# WORK TO BE COMPLETED
Skip any picture you find and retype all the remaining lines exactly.

________________________

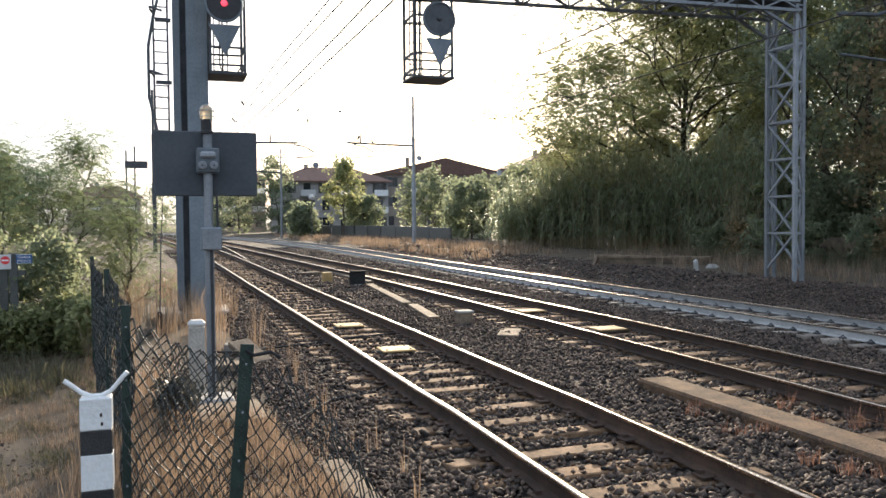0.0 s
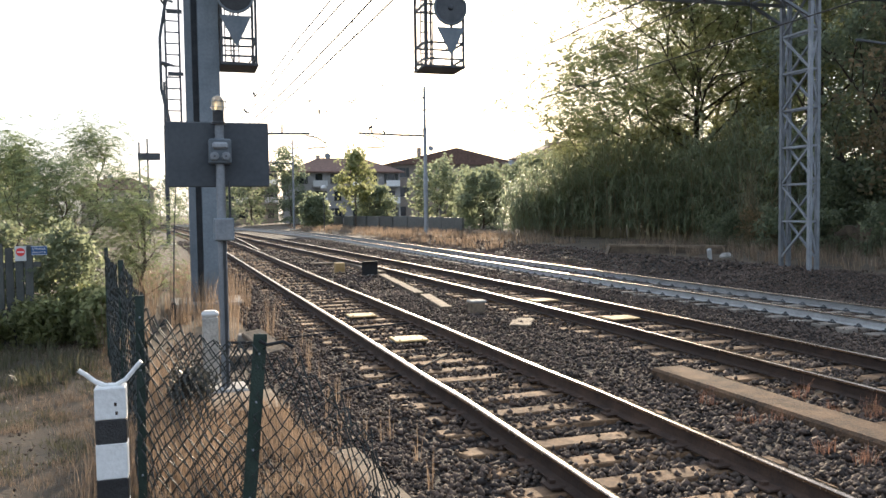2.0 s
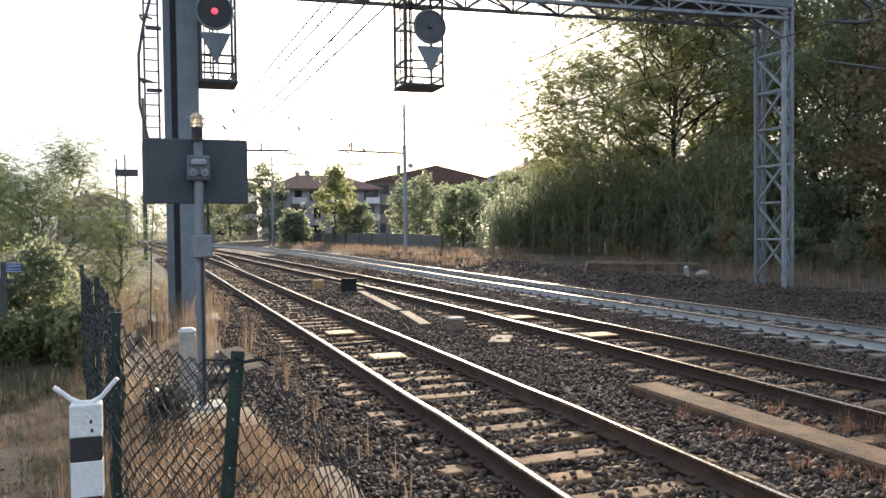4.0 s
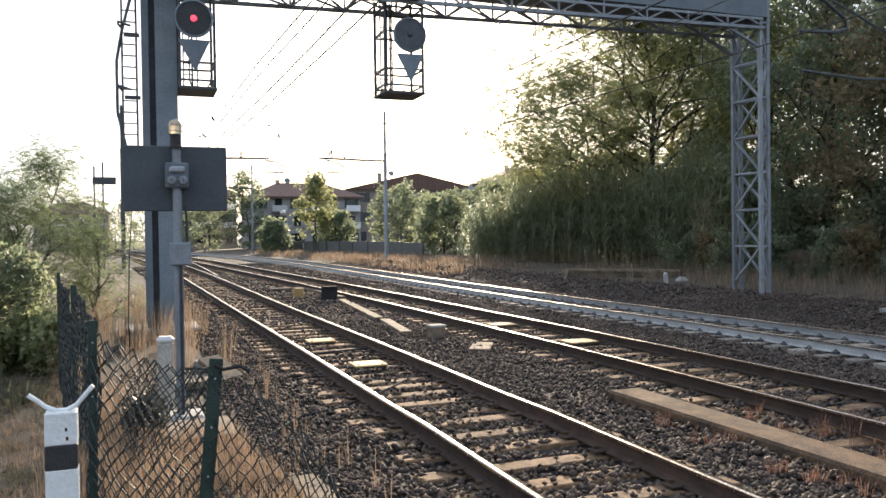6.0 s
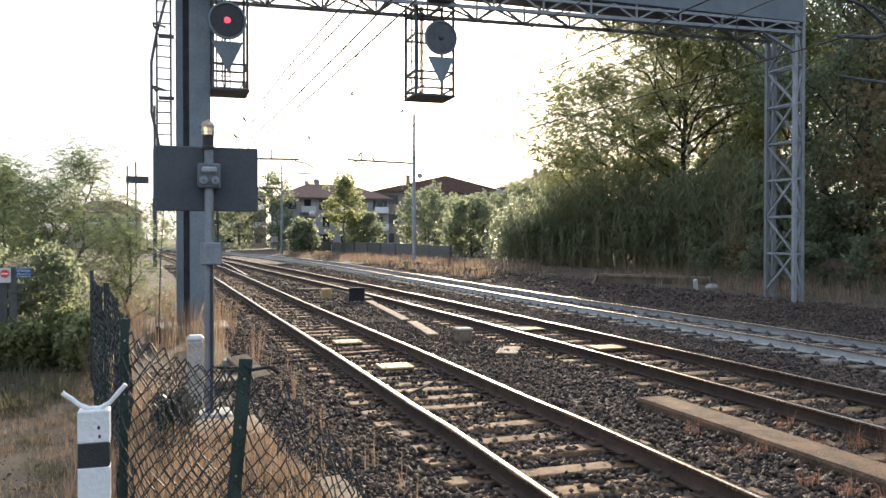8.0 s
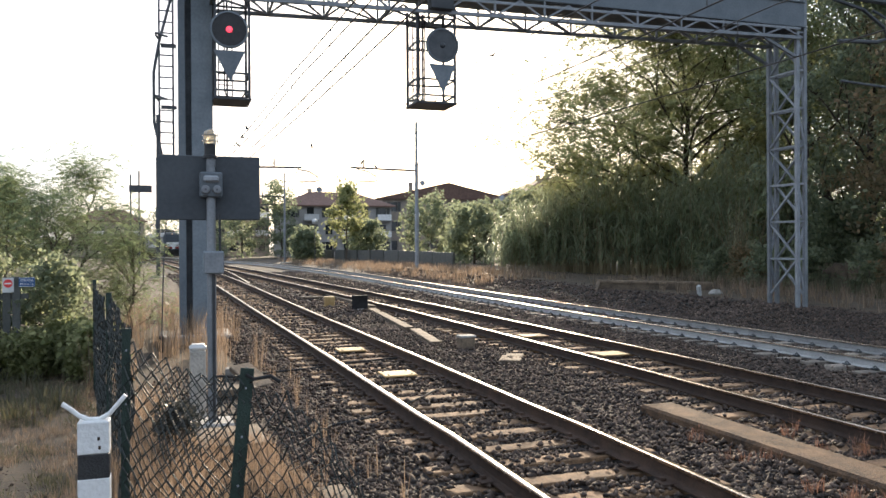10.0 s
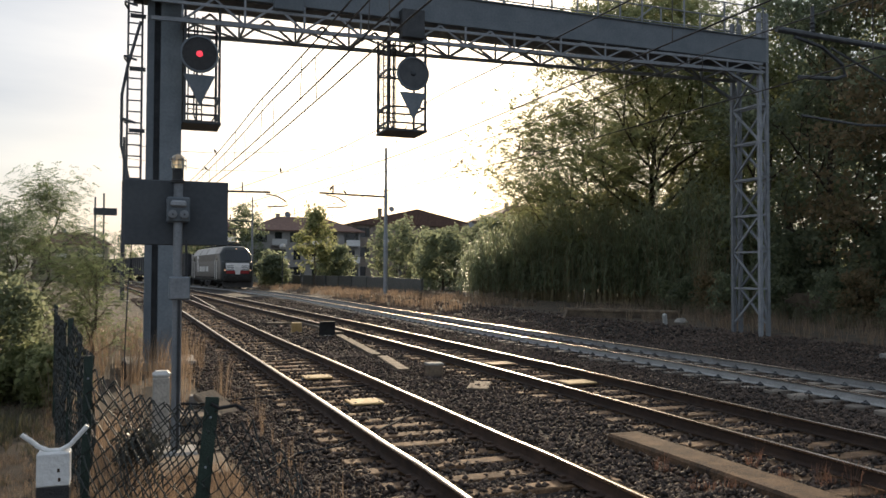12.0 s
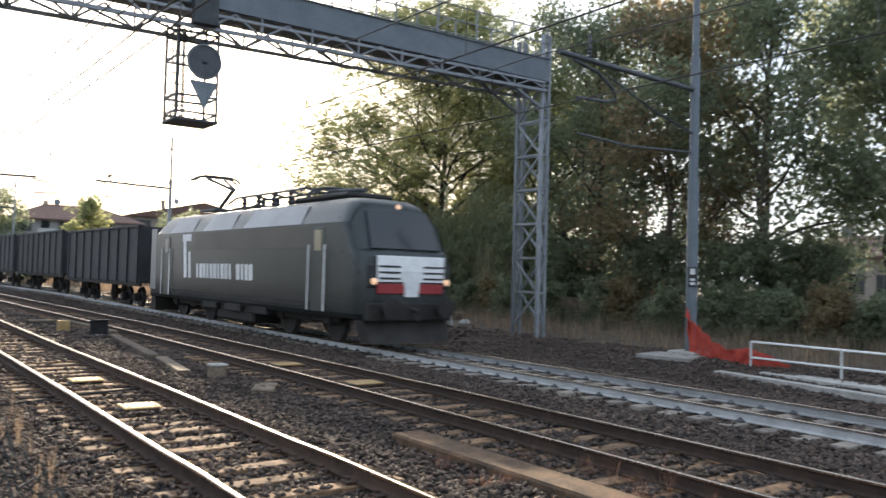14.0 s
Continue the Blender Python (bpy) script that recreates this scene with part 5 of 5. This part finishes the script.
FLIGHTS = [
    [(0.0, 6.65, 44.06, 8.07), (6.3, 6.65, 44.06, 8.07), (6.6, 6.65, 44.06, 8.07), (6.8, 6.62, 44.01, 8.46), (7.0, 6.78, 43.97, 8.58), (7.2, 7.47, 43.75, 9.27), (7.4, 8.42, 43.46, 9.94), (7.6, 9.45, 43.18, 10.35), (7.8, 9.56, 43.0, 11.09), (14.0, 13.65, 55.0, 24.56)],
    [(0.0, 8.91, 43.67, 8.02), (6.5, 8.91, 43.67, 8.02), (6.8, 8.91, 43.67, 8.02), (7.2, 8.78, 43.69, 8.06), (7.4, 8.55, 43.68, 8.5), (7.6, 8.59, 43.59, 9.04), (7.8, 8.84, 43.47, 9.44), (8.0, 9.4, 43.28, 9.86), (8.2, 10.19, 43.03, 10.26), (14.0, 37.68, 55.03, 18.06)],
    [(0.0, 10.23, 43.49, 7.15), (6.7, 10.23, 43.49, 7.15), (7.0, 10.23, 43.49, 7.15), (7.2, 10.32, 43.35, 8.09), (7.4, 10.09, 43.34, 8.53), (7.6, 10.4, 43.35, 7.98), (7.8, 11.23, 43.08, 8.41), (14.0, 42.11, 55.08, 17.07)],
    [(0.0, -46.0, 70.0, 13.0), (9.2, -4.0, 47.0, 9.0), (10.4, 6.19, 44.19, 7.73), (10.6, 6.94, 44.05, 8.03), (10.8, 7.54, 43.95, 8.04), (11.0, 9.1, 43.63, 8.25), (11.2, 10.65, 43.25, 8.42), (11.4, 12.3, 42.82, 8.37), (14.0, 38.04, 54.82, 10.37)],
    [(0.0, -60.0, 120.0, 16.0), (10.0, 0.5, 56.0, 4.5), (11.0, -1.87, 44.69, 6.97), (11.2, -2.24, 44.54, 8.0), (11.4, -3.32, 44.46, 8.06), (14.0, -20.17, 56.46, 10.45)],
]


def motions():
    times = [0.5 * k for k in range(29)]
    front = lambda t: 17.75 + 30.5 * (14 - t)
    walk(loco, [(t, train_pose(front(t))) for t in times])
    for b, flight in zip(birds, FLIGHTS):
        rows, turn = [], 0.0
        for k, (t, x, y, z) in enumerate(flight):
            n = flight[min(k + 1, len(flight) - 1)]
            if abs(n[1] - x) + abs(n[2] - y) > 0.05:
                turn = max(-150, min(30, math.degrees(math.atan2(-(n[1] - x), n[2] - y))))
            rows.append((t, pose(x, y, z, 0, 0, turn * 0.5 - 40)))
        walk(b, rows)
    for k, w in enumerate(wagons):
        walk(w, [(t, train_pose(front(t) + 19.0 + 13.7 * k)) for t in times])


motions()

________________________

# EXERCISE SOLUTION
0.0 s
2.0 s
4.0 s
6.0 s
8.0 s
10.0 s
12.0 s
14.0 s
Continue the Blender Python (bpy) script that recreates this scene with part 5 of 5. This part finishes the script.
FLIGHTS = [
    [(0.0, 6.65, 44.06, 8.07), (6.3, 6.65, 44.06, 8.07), (6.6, 6.65, 44.06, 8.07), (6.8, 6.62, 44.01, 8.46), (7.0, 6.78, 43.97, 8.58), (7.2, 7.47, 43.75, 9.27), (7.4, 8.42, 43.46, 9.94), (7.6, 9.45, 43.18, 10.35), (7.8, 9.56, 43.0, 11.09), (14.0, 13.65, 55.0, 24.56)],
    [(0.0, 8.91, 43.67, 8.02), (6.5, 8.91, 43.67, 8.02), (6.8, 8.91, 43.67, 8.02), (7.2, 8.78, 43.69, 8.06), (7.4, 8.55, 43.68, 8.5), (7.6, 8.59, 43.59, 9.04), (7.8, 8.84, 43.47, 9.44), (8.0, 9.4, 43.28, 9.86), (8.2, 10.19, 43.03, 10.26), (14.0, 37.68, 55.03, 18.06)],
    [(0.0, 10.23, 43.49, 7.15), (6.7, 10.23, 43.49, 7.15), (7.0, 10.23, 43.49, 7.15), (7.2, 10.32, 43.35, 8.09), (7.4, 10.09, 43.34, 8.53), (7.6, 10.4, 43.35, 7.98), (7.8, 11.23, 43.08, 8.41), (14.0, 42.11, 55.08, 17.07)],
    [(0.0, -46.0, 70.0, 13.0), (9.2, -4.0, 47.0, 9.0), (10.4, 6.19, 44.19, 7.73), (10.6, 6.94, 44.05, 8.03), (10.8, 7.54, 43.95, 8.04), (11.0, 9.1, 43.63, 8.25), (11.2, 10.65, 43.25, 8.42), (11.4, 12.3, 42.82, 8.37), (14.0, 38.04, 54.82, 10.37)],
    [(0.0, -60.0, 120.0, 16.0), (10.0, 0.5, 56.0, 4.5), (11.0, -1.87, 44.69, 6.97), (11.2, -2.24, 44.54, 8.0), (11.4, -3.32, 44.46, 8.06), (14.0, -20.17, 56.46, 10.45)],
]


def motions():
    times = [0.5 * k for k in range(29)]
    front = lambda t: 17.75 + 30.5 * (14 - t)
    walk(loco, [(t, train_pose(front(t))) for t in times])
    for b, flight in zip(birds, FLIGHTS):
        rows, turn = [], 0.0
        for k, (t, x, y, z) in enumerate(flight):
            n = flight[min(k + 1, len(flight) - 1)]
            if abs(n[1] - x) + abs(n[2] - y) > 0.05:
                turn = max(-150, min(30, math.degrees(math.atan2(-(n[1] - x), n[2] - y))))
            rows.append((t, pose(x, y, z, 0, 0, turn * 0.5 - 40)))
        walk(b, rows)
    for k, w in enumerate(wagons):
        walk(w, [(t, train_pose(front(t) + 19.0 + 13.7 * k)) for t in times])


motions()